Assignment 4

A Parameterized Vector Class and Array Class

Due Date: March 13, 2017

Required for submitting:

Grade Sheet Print this sheet and bring it to class the day the program is due.
Bring your UML diagram to class. Note: you've already handed in your very last hand-drawn UML diagram

Purpose:

The purpose of this exercise is to give you more practice with the first few items listed below along with time management discipline - on-time submission of homework; i.e. don't delay work on this assignment.
1. templated classes
2. templated functions
3. overloading operators
4. the concept of possibly implementing algorithms as classes
5. the Modified Gram-Schmidt process for orthonormalizing a set of vectors

Resources:

- UML Quick Reference

Unix help This is an S&T help site for the basics of Unix.

The Concept:

In the last assignment I introduced the Gram-Schmidt process. I included this statement:
- This will lead you down the path of discovery that theoretically sound mathematical algorithms can fail when applying a numerical method without consideration to detail (in particular, numerical representation and round-off error).
- Perhaps, but perhaps not, you were wondering what that meant. Now you know. You have certainly (hopefully?) seen in your introductory course in numerical methods that small perturbations in a system's coefficient matrix can radically change the outcome of the computation of a solution. This brings the issue of round-off error to the fore (like right in your face) and makes you painfully aware of the consequences. The Gram-Schmidt process presented in class (that you coded for program #3) works.

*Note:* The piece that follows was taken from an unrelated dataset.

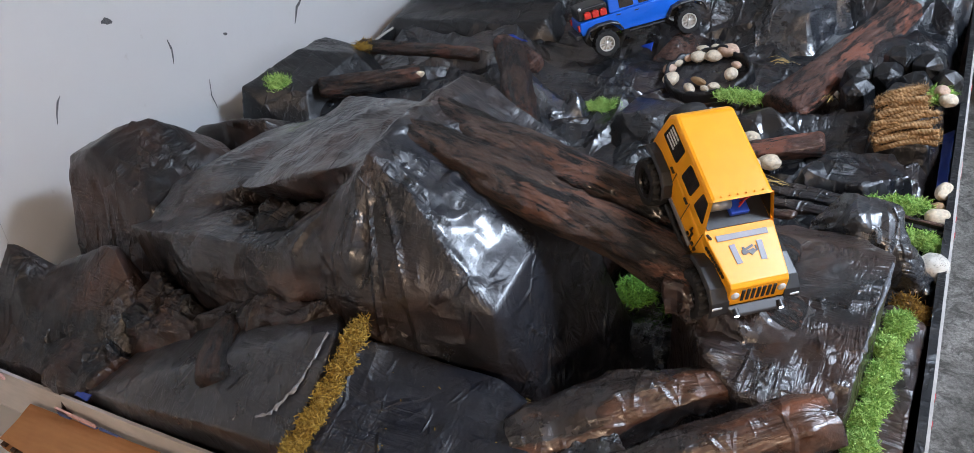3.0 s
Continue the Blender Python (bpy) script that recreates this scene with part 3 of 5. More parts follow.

It is "theoretically" sound. But when you apply it to some situations, it isn't going to work. Those situations include: BigBadUgly . Check it out; run your program #3 code with this ugly matrix. Are the resulting vectors in the supposedly orthonormal set orthogonal to each other?
- The (expected) result of the above computations is caused by the multiplicity of arithmetic operations and the propogation of round-off error. But it is also caused by, and can be controlled by, the order of those same operations. There is a really neat way to fix this problem in the GS process. The fundamental difference in the two methods is this: In the original method, we calculate a new vector for our orthogonal set at each step along the way from our original set of non-orthogonal vectors. We never change the remaining n - k + 1 vectors after the kth step. In the modified version of the GS process, we will use the last computed orthogonal vector to "update" the vectors remaining in the original non-orthogonal set. Thus:
- From the original set S = {v₁, v₂, ... v_n } we produce the final orthonormal set T = {u₁, u₂, ... u_n }. But along the way we also produce intermediate sets of vectors W^j = {u^j_j+1, ... ,u^j_n }. These are created by adjusting the remaining vectors in S using the newest addition to T.
  - To start, let u₁ = v₁ and then u₁ = u₁ / ( (u₁,u₁) )^1/2. Continue by adjusting the remaining vectors in S: u¹_j = v_j - (v_j,u₁)u₁ for j = 2, 3,...,n.
  - Now, u₂ = u¹₂ / ( (u¹₂,u¹₂) )^1/2 and u²_j = u¹_j - (u¹_j,u₂)u₂ for j = 3, 4, ... ,n.
  - Continuing in this manner, we produce the orthonormal set we desired in the first place, but without the out-of-control loss of significance.
  - In general, once we have {u₁, ... ,u_k-1}, we set u_k = u^k-1_k / ( (u^k-1_k,u^k-1_k) )^1/2 and u^k_j = u^k-1_j - (u^k-1_j,u_k)u_k, for j = k+1, ... ,n.

Program Specifications:

You are to implement the modified Gram-Schmidt process. Your design here is not going to stray too far from that of the previous assignment. Perhaps the only change is going to be the way you calculate the new vectors. You'll probably also want to correct any belatedly realized errors in your previous code.
- Again, I want you to have your program read in data from a file. The file to read in and operate on is the above posted file: BigBadUgly. Of course, don't hard code for this file!. You can assume that any file to be read in will be formatted as follows:

1. first value is an int specifying the number of elements in each vector and the number of vectors in the file.
  1. the vectors will be listed in the file one vector to a row. example:
    1. 4 3 8 3 0 1 2 3 4 4 6 8 9 2 0 5 7
2. the vector components may be float types

- Make your program accept command-line arguments so that a user can specify the name of the file to be read from. Your program is to output the orthonormalized set in some readable format. It is also to output the inner product of each of these vectors with each other vector. A set of n vectors will then yield n² real numbers. What should they be? Can you tell if your algorithm is working correctly?

Deliverables:

Code: I will test that the code you submit does indeed compile and run. You are to submit your source code and makefile as usual. How to do this is explained in Submission procedure.
makefile: Supply the makefile which compiles and builds your program as detailed above. I really suggest that you play around with and use the third of the makefiles I posted.
Your gradesheet and UML (in class, of course).